Sáb 13.12.2008

SOCIEDAD  › OPINIóN

Cárcel y seguridad

› Por Julio Maier *

Compañeros ocasionales, que conocían mi oficio, me interrogaban acerca de lo ininteligible para ellos: los malos jueces les abrían las puertas de la cárcel a los delincuentes. Traduzco: se trataba en el caso, como máximo, de haber concedido la excarcelación, cierta salida transitoria o cierto beneficio que moderaba el encarcelamiento preventivo a una persona sospechada en el presente –por ende, ahora procesada– de haber utilizado esa libertad para cometer un delito grave, de aquellos que infunden miedo. El juez, como mínimo, merecía ser destituido. Por supuesto, la información que poseían la habían captado por los medios, la mayoría por TV.
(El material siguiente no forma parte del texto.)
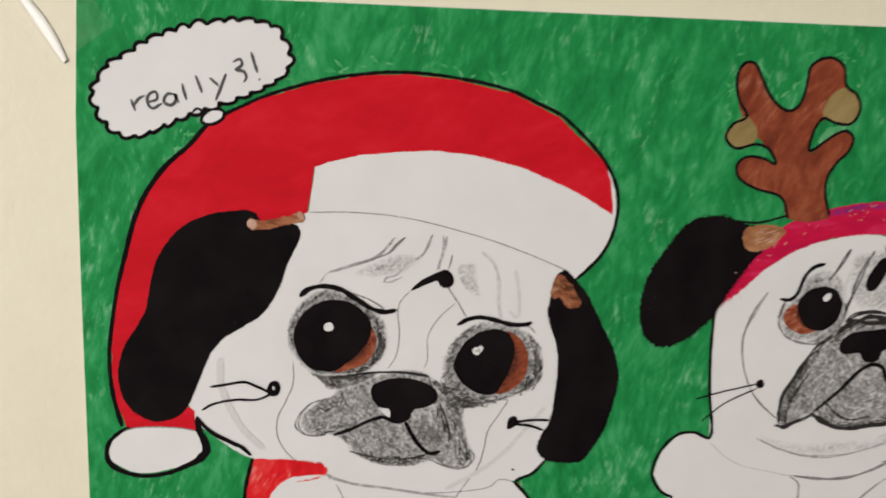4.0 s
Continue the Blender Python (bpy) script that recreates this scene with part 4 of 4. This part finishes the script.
stroke("pencil_line", muzB, GRAPHITE, 8.78, 0.63, [(64.8, 26.7), (68.4, 25.8), (71.7, 23.3), (74.1, 19.6), (74.4, 16.3)])
stroke("pencil_line", muzB, GRAPHITE, 8.8, 0.63, [(64.4, 24.7), (67.6, 23.3), (70.4, 20.3), (72.3, 16.7)])
shade("muzzle_edge", muzB, GRAPH1, 6.8, 0.6, 0.95, [(64.4, 19.1), (66.7, 15.6), (69.4, 13.6), (73.5, 14.7), (74.8, 16.8), (71.3, 16.2), (68.1, 17.2), (65.8, 20.2)])
shade("muzzle_edge", muzB, GRAPH1, 6.86, 0.6, 0.8, [(74.5, 21.4), (77.3, 17.9), (79.8, 13.8), (76.7, 12.7), (74.9, 16.3)])
shade("muzzle_edge", muzB, GRAPH1, 6.9, 0.6, 0.75, [(46.1, 29.1), (49.5, 27.4), (51.2, 24.9), (47.8, 22.3), (44.8, 22.8)])
hatch("pencil_hatching", muzB, GRAPHITE, 8.1, 225, 58, 16, [(38, 8.7), (38.7, 14.6), (42.3, 21.2), (46.2, 27.3), (50.7, 25.4), (54.2, 21.7), (50.8, 16.3), (45.5, 11.1), (41.1, 8)])
hatch("pencil_hatching", muzB, DARKG, 8.2, 67, 60, 14, [(36.1, 7.4), (36.9, 14.5), (40.3, 21.2), (45, 27.8), (44.6, 24.8), (41, 18.9), (39.3, 12.5), (38.6, 7.4)])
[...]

La verdad reside en que los argumentos jurídicos normales –principio de inocencia, pro libertate, es mejor absolver a cien culpables que condenar a un inocente– no me sirvieron para nada en la ocasión. Yo pasaba a apañar jueces corruptos, porque mis compañeros no se animaron a insultarme directamente con ese calificativo.

De pronto se mezcló el problema de los menores y jóvenes y la sentencia de la Corte Suprema sobre el encierro de jóvenes carentes de una imputación en su contra, al solo fin de protegerlos. Mis amigos juristas me habían puesto en aprietos, había perdido la batalla argumental y, para colmo de males, sospecho que algunos creyeron firmemente que yo engrosaba la fila de los malos jueces, de los corruptos. ¿Qué hacer para sostener mis ideas sobre justicia penal o, al menos, para defenderme de aquellas acusaciones que explicaban los rostros y las miradas de mis compañeros ocasionales?
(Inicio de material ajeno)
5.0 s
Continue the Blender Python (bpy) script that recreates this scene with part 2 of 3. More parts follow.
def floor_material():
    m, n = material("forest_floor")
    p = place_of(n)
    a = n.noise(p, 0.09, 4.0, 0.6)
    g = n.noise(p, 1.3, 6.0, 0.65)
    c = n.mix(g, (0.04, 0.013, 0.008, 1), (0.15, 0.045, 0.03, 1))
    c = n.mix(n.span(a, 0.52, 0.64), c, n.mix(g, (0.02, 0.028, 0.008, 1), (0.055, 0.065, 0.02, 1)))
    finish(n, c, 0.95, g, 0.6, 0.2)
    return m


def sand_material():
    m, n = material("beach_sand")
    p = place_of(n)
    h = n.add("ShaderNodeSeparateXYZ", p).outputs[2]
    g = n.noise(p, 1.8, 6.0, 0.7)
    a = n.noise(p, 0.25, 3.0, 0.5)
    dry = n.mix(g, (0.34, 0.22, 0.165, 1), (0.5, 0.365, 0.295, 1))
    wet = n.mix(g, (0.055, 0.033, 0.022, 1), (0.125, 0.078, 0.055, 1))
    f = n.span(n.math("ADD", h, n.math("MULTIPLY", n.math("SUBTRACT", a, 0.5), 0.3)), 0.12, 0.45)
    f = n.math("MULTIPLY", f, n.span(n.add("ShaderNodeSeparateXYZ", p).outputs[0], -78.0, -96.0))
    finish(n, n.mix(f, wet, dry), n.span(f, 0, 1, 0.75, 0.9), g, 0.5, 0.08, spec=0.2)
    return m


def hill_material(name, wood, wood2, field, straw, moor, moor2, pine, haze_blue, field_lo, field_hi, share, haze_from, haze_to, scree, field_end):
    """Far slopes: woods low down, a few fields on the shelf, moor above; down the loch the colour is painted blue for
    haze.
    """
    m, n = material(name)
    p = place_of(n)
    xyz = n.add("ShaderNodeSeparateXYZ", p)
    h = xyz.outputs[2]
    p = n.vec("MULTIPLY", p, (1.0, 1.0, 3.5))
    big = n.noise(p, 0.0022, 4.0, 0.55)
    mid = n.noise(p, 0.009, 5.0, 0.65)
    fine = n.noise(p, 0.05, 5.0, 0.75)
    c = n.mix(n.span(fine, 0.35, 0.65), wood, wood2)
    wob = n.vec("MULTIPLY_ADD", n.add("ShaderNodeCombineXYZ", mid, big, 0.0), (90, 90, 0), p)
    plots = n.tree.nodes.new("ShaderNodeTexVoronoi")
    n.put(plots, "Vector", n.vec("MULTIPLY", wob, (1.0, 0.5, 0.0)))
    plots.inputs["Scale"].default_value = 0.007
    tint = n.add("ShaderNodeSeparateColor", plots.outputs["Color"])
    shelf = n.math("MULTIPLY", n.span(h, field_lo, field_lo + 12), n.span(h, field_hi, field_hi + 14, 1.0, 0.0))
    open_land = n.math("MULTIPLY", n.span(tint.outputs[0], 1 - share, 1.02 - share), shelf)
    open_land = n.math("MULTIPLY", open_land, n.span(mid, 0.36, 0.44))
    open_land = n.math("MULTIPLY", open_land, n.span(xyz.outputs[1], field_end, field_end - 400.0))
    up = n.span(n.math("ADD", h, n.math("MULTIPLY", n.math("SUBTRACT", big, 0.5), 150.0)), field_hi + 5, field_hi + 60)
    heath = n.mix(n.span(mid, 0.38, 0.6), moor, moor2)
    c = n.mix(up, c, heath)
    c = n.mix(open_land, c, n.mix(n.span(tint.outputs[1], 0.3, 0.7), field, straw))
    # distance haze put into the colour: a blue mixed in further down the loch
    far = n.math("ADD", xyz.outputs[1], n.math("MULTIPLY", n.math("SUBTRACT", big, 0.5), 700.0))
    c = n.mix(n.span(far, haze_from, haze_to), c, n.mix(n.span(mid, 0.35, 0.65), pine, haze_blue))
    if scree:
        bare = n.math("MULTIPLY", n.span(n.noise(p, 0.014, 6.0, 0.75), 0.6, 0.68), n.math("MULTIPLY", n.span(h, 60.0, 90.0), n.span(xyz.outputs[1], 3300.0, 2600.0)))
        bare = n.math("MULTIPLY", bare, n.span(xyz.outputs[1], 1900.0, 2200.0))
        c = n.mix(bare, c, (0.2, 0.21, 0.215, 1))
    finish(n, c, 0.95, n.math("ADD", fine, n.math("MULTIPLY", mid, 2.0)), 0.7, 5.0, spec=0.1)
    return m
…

Comencé por explicar que existía una medida más eficaz que la privación de libertad, si la seguridad se definía como seguridad común y como forma de evitar delitos posteriores, medida que, a pesar de ello, la mayoría de los países ha coincidido en erradicar de su legislación como pena y tan sólo algunos países aplican en casos excepcionales. No todo era cuestión de máxima seguridad común. Seguí con la advertencia de que aquellos que temen ser víctimas, eventualmente, de un delito grave, deberían decidir trasladarse a una ciudad o pueblo pequeños, no más de 3000 habitantes. El crimen grave, con máxima violencia, es asunto del hacinamiento ciudadano, de las ciudades con población anónima, rara vez un problema de sociedades pequeñas. Mi desarrollo argumental no lograba conmover el –a mi juicio equivocado– de mis inquisidores: encarcelar y para siempre a quien se señala como autor de un delito.

De pronto, ¡lamparita! Recordé una gran película argentina y su escena final, en la cual personas con desequilibrio mental –locos, para decirlo con palabras vulgares e insultantes– tocaban, cantaban y bailaban el “Himno a la alegría” de la Novena Sinfonía de Ludwig van Beethoven. Todo transcurría en el Parque Lezama –según recuerdo– con custodia policial, rodeado por un enrejado, tras el cual cada vez mayor número de observadores “cuerdos” presenciaban la escena. Pero la manera según la cual estaba filmada esa escena no permitía divisar quiénes estaban encerrados, si los de “adentro” o los de “afuera”; en verdad, nadie podía calificar de ese modo a ninguno de ambos grupos, separados reja de por medio. Advertí entonces que la privación de libertad podía ser neutra, pues, por razones de seguridad común, también constituía una solución encerrar a las víctimas posibles, a quienes temen convertirse en eso, personas que, custodiadas convenientemente, gozarían, en principio, de gran seguridad. A mis interlocutores no les satisfizo esta solución, por múltiples razones que me eximo de explicar, pero, en parte, válidas también para el caso contrario, al fin y al cabo la misma que se acepta para los jóvenes y menores. Pero creo que, por algunos instantes, logré conmoverlos. Por lo demás, ¿no es ése el principio que gobierna la creación de “barrios privados”?

* Juez del Tribunal Superior de la ciudad de Buenos Aires. Profesor consulto de la UBA.